Dataset items:
▽

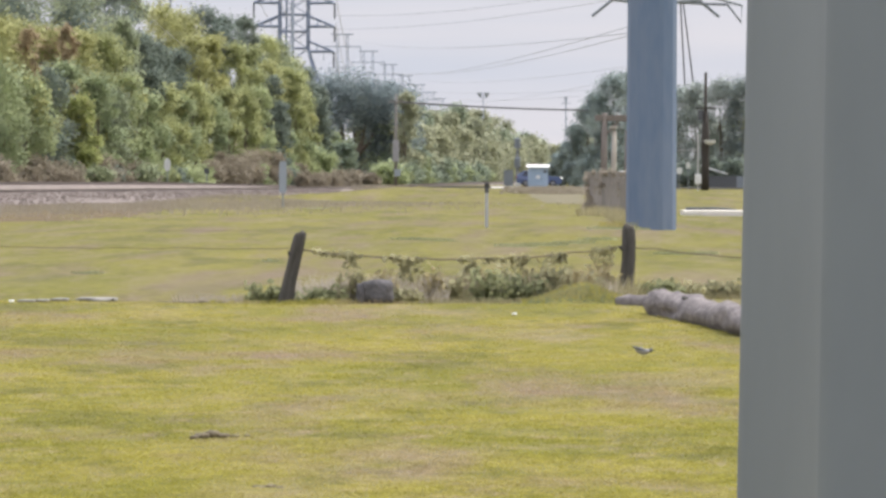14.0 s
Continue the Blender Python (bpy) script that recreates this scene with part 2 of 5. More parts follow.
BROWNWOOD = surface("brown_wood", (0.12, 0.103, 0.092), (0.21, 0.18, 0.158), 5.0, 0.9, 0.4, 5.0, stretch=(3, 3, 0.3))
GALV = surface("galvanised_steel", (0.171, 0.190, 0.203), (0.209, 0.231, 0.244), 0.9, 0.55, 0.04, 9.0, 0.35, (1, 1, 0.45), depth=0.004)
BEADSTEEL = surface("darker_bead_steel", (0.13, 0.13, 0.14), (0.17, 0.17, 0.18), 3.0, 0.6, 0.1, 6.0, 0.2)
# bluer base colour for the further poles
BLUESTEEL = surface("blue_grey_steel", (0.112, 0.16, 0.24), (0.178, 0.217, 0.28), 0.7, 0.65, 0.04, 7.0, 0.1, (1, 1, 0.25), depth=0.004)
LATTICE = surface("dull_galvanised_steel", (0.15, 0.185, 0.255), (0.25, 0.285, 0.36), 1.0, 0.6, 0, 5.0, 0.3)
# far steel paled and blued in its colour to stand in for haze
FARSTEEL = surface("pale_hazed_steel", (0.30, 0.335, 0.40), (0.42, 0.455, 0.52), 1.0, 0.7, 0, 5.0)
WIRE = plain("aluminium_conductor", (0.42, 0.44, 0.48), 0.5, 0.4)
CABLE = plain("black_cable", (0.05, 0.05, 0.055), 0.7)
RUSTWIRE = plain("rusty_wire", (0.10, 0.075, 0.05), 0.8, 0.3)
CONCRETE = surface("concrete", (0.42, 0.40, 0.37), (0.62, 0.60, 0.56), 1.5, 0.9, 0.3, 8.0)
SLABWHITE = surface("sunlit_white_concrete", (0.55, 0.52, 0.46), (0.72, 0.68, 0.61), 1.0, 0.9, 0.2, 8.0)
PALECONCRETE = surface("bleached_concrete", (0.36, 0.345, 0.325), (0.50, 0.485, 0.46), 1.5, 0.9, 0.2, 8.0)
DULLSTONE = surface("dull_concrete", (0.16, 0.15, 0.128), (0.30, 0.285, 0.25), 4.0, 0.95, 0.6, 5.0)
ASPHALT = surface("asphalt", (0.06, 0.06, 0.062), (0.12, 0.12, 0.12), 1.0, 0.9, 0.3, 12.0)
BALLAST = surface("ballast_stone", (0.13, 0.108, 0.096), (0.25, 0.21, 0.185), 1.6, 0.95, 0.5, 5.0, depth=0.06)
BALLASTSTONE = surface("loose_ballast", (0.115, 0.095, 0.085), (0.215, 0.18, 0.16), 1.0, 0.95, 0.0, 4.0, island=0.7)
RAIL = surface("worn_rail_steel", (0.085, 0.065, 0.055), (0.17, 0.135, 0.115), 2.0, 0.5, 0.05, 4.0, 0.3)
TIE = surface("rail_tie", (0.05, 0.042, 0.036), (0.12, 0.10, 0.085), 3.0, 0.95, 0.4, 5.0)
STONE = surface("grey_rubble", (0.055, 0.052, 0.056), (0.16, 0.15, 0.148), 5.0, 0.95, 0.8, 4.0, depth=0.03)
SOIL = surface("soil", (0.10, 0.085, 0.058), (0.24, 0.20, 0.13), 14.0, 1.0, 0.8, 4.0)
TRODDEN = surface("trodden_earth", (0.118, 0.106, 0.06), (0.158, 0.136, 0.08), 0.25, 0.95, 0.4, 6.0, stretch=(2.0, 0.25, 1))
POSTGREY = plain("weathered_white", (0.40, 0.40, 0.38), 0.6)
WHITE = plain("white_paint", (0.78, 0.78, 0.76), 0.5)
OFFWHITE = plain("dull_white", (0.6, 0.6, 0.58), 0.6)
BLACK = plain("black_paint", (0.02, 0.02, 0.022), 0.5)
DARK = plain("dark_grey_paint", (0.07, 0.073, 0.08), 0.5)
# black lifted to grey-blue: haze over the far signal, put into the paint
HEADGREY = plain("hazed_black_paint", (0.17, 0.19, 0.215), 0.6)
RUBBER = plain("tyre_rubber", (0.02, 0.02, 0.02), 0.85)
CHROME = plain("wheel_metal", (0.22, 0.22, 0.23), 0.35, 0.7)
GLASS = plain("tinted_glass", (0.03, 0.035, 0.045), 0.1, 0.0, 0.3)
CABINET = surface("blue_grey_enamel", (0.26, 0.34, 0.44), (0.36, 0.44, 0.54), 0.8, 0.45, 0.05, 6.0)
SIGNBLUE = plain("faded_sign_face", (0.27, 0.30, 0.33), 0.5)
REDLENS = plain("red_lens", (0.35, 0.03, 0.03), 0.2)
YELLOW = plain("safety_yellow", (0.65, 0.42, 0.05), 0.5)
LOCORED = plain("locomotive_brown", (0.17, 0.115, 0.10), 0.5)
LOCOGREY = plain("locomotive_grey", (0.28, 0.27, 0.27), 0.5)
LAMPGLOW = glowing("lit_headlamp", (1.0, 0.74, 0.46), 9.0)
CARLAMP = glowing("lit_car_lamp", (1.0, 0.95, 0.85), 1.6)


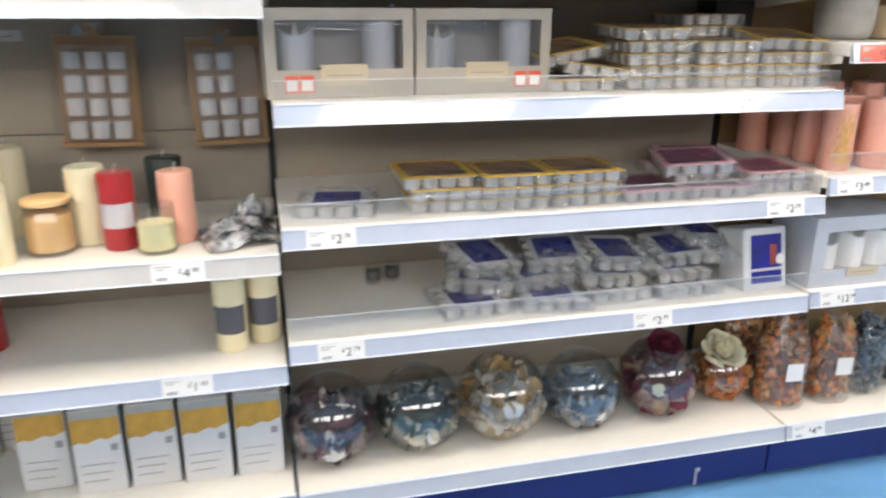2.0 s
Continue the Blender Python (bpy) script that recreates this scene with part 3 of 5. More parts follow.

△

■ GIVEN TASK:
Output, exactly, all the records above; include no pictures.

■ THE RESULT:
14.0 s
Continue the Blender Python (bpy) script that recreates this scene with part 2 of 5. More parts follow.
BROWNWOOD = surface("brown_wood", (0.12, 0.103, 0.092), (0.21, 0.18, 0.158), 5.0, 0.9, 0.4, 5.0, stretch=(3, 3, 0.3))
GALV = surface("galvanised_steel", (0.171, 0.190, 0.203), (0.209, 0.231, 0.244), 0.9, 0.55, 0.04, 9.0, 0.35, (1, 1, 0.45), depth=0.004)
BEADSTEEL = surface("darker_bead_steel", (0.13, 0.13, 0.14), (0.17, 0.17, 0.18), 3.0, 0.6, 0.1, 6.0, 0.2)
# bluer base colour for the further poles
BLUESTEEL = surface("blue_grey_steel", (0.112, 0.16, 0.24), (0.178, 0.217, 0.28), 0.7, 0.65, 0.04, 7.0, 0.1, (1, 1, 0.25), depth=0.004)
LATTICE = surface("dull_galvanised_steel", (0.15, 0.185, 0.255), (0.25, 0.285, 0.36), 1.0, 0.6, 0, 5.0, 0.3)
# far steel paled and blued in its colour to stand in for haze
FARSTEEL = surface("pale_hazed_steel", (0.30, 0.335, 0.40), (0.42, 0.455, 0.52), 1.0, 0.7, 0, 5.0)
WIRE = plain("aluminium_conductor", (0.42, 0.44, 0.48), 0.5, 0.4)
CABLE = plain("black_cable", (0.05, 0.05, 0.055), 0.7)
RUSTWIRE = plain("rusty_wire", (0.10, 0.075, 0.05), 0.8, 0.3)
CONCRETE = surface("concrete", (0.42, 0.40, 0.37), (0.62, 0.60, 0.56), 1.5, 0.9, 0.3, 8.0)
SLABWHITE = surface("sunlit_white_concrete", (0.55, 0.52, 0.46), (0.72, 0.68, 0.61), 1.0, 0.9, 0.2, 8.0)
PALECONCRETE = surface("bleached_concrete", (0.36, 0.345, 0.325), (0.50, 0.485, 0.46), 1.5, 0.9, 0.2, 8.0)
DULLSTONE = surface("dull_concrete", (0.16, 0.15, 0.128), (0.30, 0.285, 0.25), 4.0, 0.95, 0.6, 5.0)
ASPHALT = surface("asphalt", (0.06, 0.06, 0.062), (0.12, 0.12, 0.12), 1.0, 0.9, 0.3, 12.0)
BALLAST = surface("ballast_stone", (0.13, 0.108, 0.096), (0.25, 0.21, 0.185), 1.6, 0.95, 0.5, 5.0, depth=0.06)
BALLASTSTONE = surface("loose_ballast", (0.115, 0.095, 0.085), (0.215, 0.18, 0.16), 1.0, 0.95, 0.0, 4.0, island=0.7)
RAIL = surface("worn_rail_steel", (0.085, 0.065, 0.055), (0.17, 0.135, 0.115), 2.0, 0.5, 0.05, 4.0, 0.3)
TIE = surface("rail_tie", (0.05, 0.042, 0.036), (0.12, 0.10, 0.085), 3.0, 0.95, 0.4, 5.0)
STONE = surface("grey_rubble", (0.055, 0.052, 0.056), (0.16, 0.15, 0.148), 5.0, 0.95, 0.8, 4.0, depth=0.03)
SOIL = surface("soil", (0.10, 0.085, 0.058), (0.24, 0.20, 0.13), 14.0, 1.0, 0.8, 4.0)
TRODDEN = surface("trodden_earth", (0.118, 0.106, 0.06), (0.158, 0.136, 0.08), 0.25, 0.95, 0.4, 6.0, stretch=(2.0, 0.25, 1))
POSTGREY = plain("weathered_white", (0.40, 0.40, 0.38), 0.6)
WHITE = plain("white_paint", (0.78, 0.78, 0.76), 0.5)
OFFWHITE = plain("dull_white", (0.6, 0.6, 0.58), 0.6)
BLACK = plain("black_paint", (0.02, 0.02, 0.022), 0.5)
DARK = plain("dark_grey_paint", (0.07, 0.073, 0.08), 0.5)
# black lifted to grey-blue: haze over the far signal, put into the paint
HEADGREY = plain("hazed_black_paint", (0.17, 0.19, 0.215), 0.6)
RUBBER = plain("tyre_rubber", (0.02, 0.02, 0.02), 0.85)
CHROME = plain("wheel_metal", (0.22, 0.22, 0.23), 0.35, 0.7)
GLASS = plain("tinted_glass", (0.03, 0.035, 0.045), 0.1, 0.0, 0.3)
CABINET = surface("blue_grey_enamel", (0.26, 0.34, 0.44), (0.36, 0.44, 0.54), 0.8, 0.45, 0.05, 6.0)
SIGNBLUE = plain("faded_sign_face", (0.27, 0.30, 0.33), 0.5)
REDLENS = plain("red_lens", (0.35, 0.03, 0.03), 0.2)
YELLOW = plain("safety_yellow", (0.65, 0.42, 0.05), 0.5)
LOCORED = plain("locomotive_brown", (0.17, 0.115, 0.10), 0.5)
LOCOGREY = plain("locomotive_grey", (0.28, 0.27, 0.27), 0.5)
LAMPGLOW = glowing("lit_headlamp", (1.0, 0.74, 0.46), 9.0)
CARLAMP = glowing("lit_car_lamp", (1.0, 0.95, 0.85), 1.6)


2.0 s
Continue the Blender Python (bpy) script that recreates this scene with part 3 of 5. More parts follow.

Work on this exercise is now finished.